Tuesday, March 23, 2010

Holly's Inbox by Holly Denham (#18)

This is an interesting book, very light reading. The entire book consists of email correspondence between Holly, a young single Londoner, and her friends and family. Holly is starting a new job as a receptionist in a large company, finds herself juggling boyfriends and family situations in a very humorous way. Holly could be best friends with Bridget Jones. I read this book at the same time as I was reading a couple of other books and enjoyed it though there was nothing very compelling or memorable about it.

Sunday, March 21, 2010

The Politician by Andrew Young (#17)

This is a fascinating book. The author, Andrew Young, went to work for John Edwards more than 10 years ago, becoming very close to him and his family, assisting Edwards in his campaigns for Senate and for the Presidency, becoming best friends. For many years Young was full of optimism that Edwards was a sincere politician with the best interests of the public, especially the poor and struggling, at heart. As time went on, it became apparent that fame and adulation had changed Edwards and his wife so that they forgot the people around them and became self focused. Most distressing was when Young realized that Edwards was making fool hearty and dangerous personal decisions, beginning a liaison with a younger and uncontrollable woman while his wife reportedly had terminal cancer. Young was asked to cover this problem in a way that should never have been asked by anyone. I recommend this book. I am reminded that we cannot trust anyone, and those in public life must be scrutinized very closely because fame corrupts.

Wednesday, March 17, 2010

Roses by Leila Meacham (#16)

Very enjoyable and reminiscent of "Gone With the Wind", "Roses" is set in Howbutker, Texas and concerns the lives of the three founding families of the town. Mary Dumont is a southern belle, obsessed with maintaining Somerset, the cotton plantation she inherits from her father. Because of the inheritance, Mary loses the affections of her brother and mother, and her passionate love for Oliver, another member of a founding family, is very troubled. The book in just over 600 pages follows the families through three generations with unresolved issues continuing until all is concluded at the very end. I heartily recommend this book.

Monday, March 8, 2010

Waiting for Columbus by Thomas Trofimuk (#15)

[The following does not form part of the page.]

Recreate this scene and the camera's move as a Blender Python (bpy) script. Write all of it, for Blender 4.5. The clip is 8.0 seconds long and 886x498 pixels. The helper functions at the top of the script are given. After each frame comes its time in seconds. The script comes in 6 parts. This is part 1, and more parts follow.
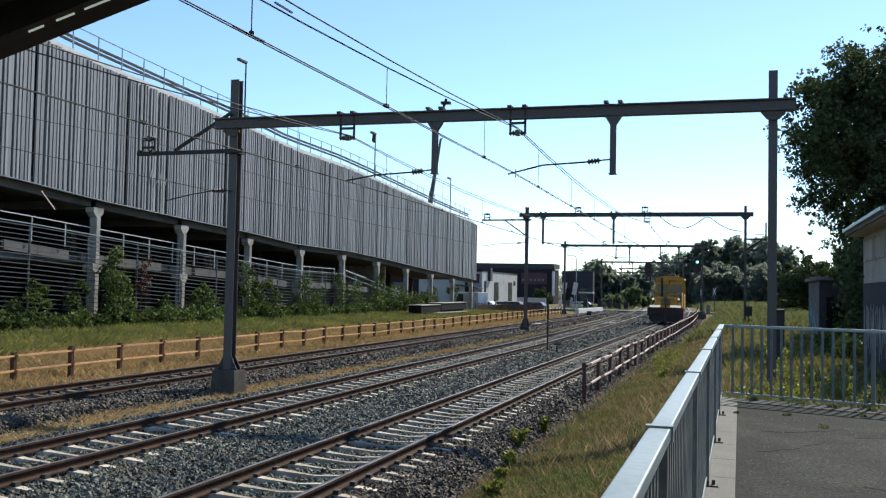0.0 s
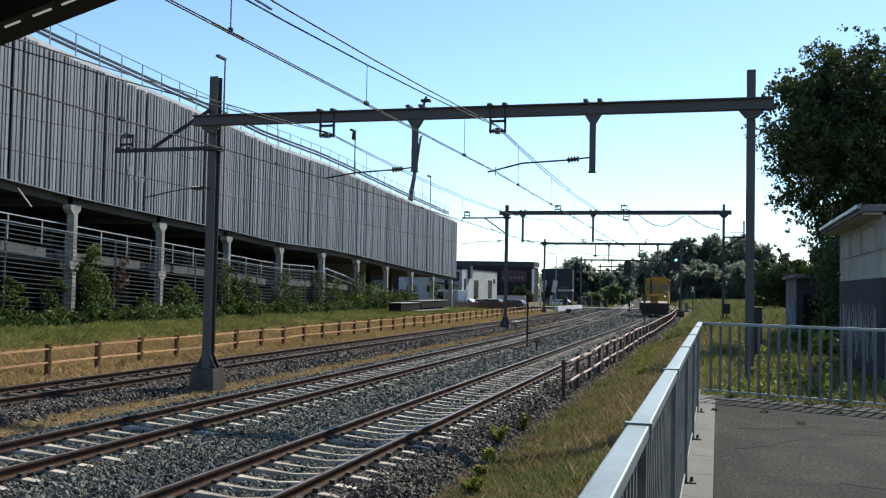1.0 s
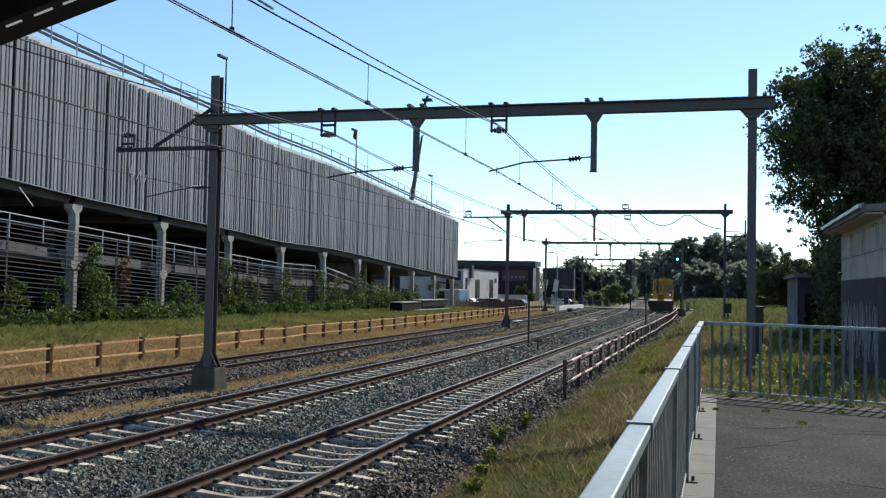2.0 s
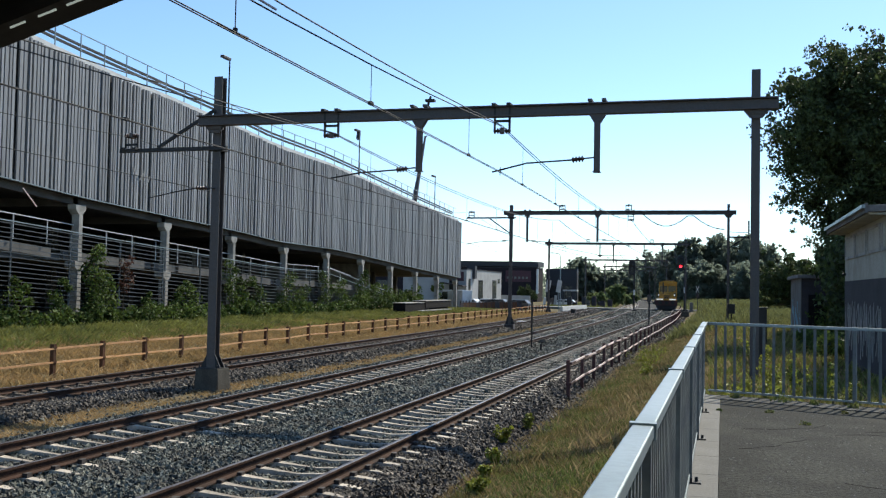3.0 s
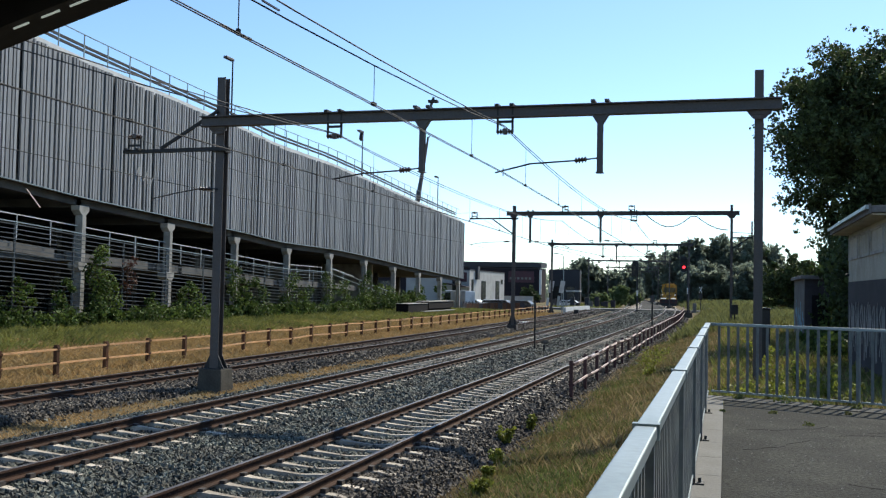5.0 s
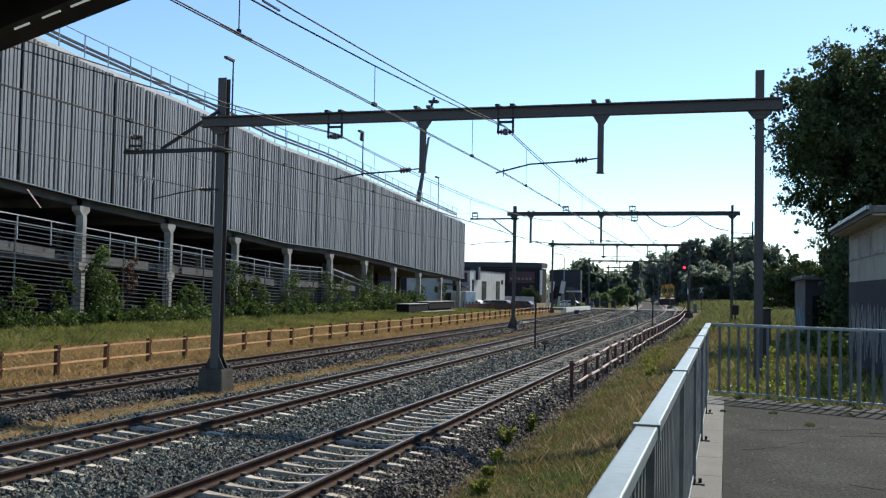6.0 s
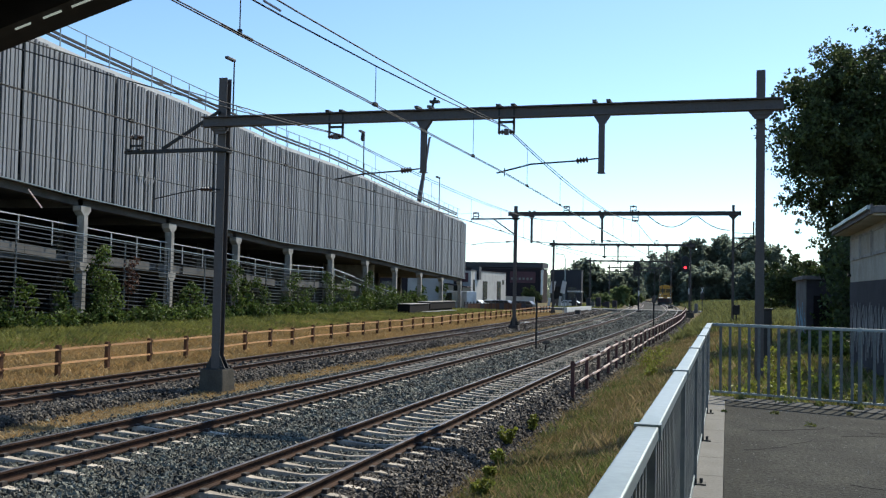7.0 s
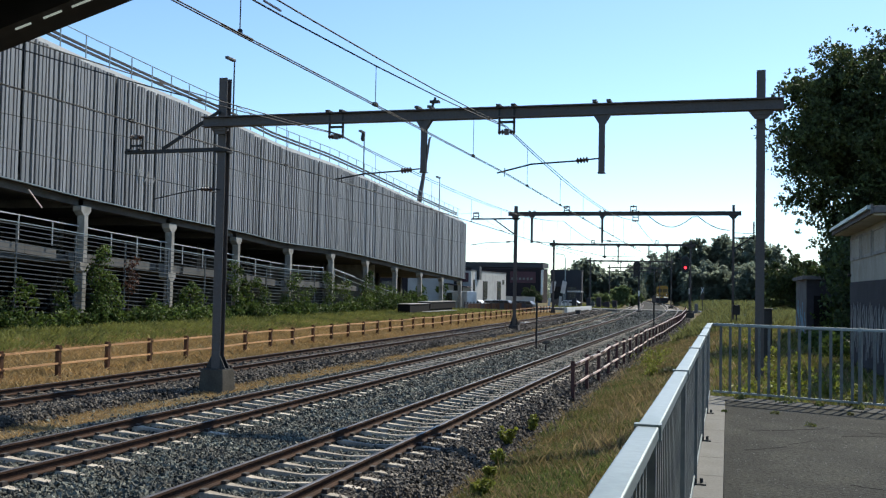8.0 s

The setting is a psychiatric hospital in modern day Sevilla, Spain. A very disturbed patient is brought into the hospital, claiming to be Christopher Columbus. His nurse Consuela is mystified by Columbus's detailed stories of his life and experiences preparing for his voyage to the new world. As the story progresses, she finds her feelings for her patient become personal and begin to cross the line of what is appropriate.
I struggled a bit with the first half of this book because it often confusingly changes between modern times and Columbus's time, 500 years ago. For example there may be a scene seemingly set in the late 1400's but also including Starbucks or cell phones. I kept thinking, where is this book going and why is it so highly rated by so many people? If it hadn't been so highly acclaimed, I might have given up. But I'm glad I persisted; the ending is extremely satisfying and now I can recognize the poetic and beautiful writing.

Tuesday, March 2, 2010

Not My Daughter by Barbara Delinsky (14)

Susan is a high school principal in a small eastern town where three high school girls, including her daughter Lily, make a pact to become pregnant and have babies. Susan is shaken by the news and the town initially has a very negative response, feeling the mothers of the girls are responsible, and that Susan might not be fit for her job.
Barbara Delinsky is one of my favorite authors. I enjoyed this book but found some of the actions of the people in the book a little far-fetched. Some of her previous books were more believable and compelling.